A brilliant transportation website linked to this blog recently and I learnt that on buses in Iceland they attach paperbacks on the seats so that people have something to read. What a fantastic idea. Unlikely to last for a second if it was on buses or any other public transport in London - unless they were books by someone very very dull.
* To hold the politians and civil servants who made the train unprofitable.
* Make it into a tourist attraction (mmmm lovely views of tunnels, dirt, dust and shite)
* A luggage check in procedure for people using the Heathrow/Paddington Express
* A pub crawl
* Sell to Dr Evil so he can transport his henchmen to and from his underground lair
* With the four foot height limit, it is not suitable for commuter traffic, but it could perhaps be used to ferry parties of young children on school runs.
Secondly, big thanks to Neil for linking to the blog yesterday and to the driver's quotes on the main goingunderground.net site too. Never had so much traffic to the blog so I'll have to watch what I say from now on ;-)
Metro Newspaper moment
Reading in more detail about the Chancery Lane tube accident. It's quite disturbing yet fascinating to read about train crashes when you're on a train yourself. I was in two minds whether to report on this - with so many new people coming to the blog, I was tempted to go down the usual route of weird, unusual and funny things spotted on my daily commute from Kew Gardens to Piccadilly Circus. But then I thought WTF, it's important, people could have died and safety is normally taken for granted on the tube, that we should sit up and at least think about what happens when things go wrong.
Fortunately January's accident didn't lead to any loss of life, but it did lead to closure of the Central line for months and months. The parts of Metro's front page report which really disturbed me were as follows:
1) Why was full service only returned two days ago?
2) OK, I joke a lot about driver's announcements, but the poor driver of this train must have been really disturbed and hit the wrong button when calling the line controller and the words "mayday" and "fire" came over the normal public address system.
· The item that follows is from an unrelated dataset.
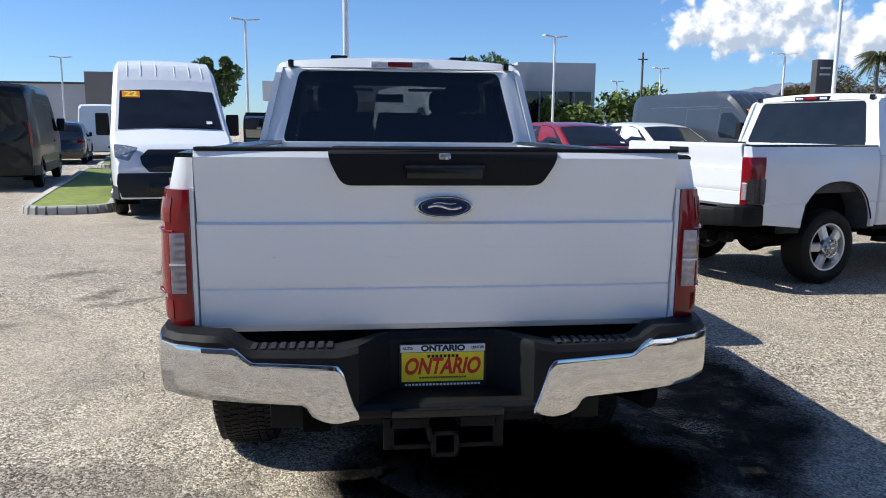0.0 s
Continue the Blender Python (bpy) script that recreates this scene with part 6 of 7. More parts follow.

3) When people were escaping the staff did not have torches or megaphones and no one could see exits properly because of the thick dust.
4) There would have been no escape route at all if the derailed train had blocked the platform exit.
Anyway enough said - from a practical point of view expect to see nothing on the tube's official site about today's report from the London Assembly's transport committee, except for the "helpful" note that the claims refund telephone line is now closed. A few months ago I reported on my main site about an email doing the rounds encouraging everyone to try to make a claim as the London Underground were giving refunds to all people affected by the closure of the Central Line, even if you didn't use it every day.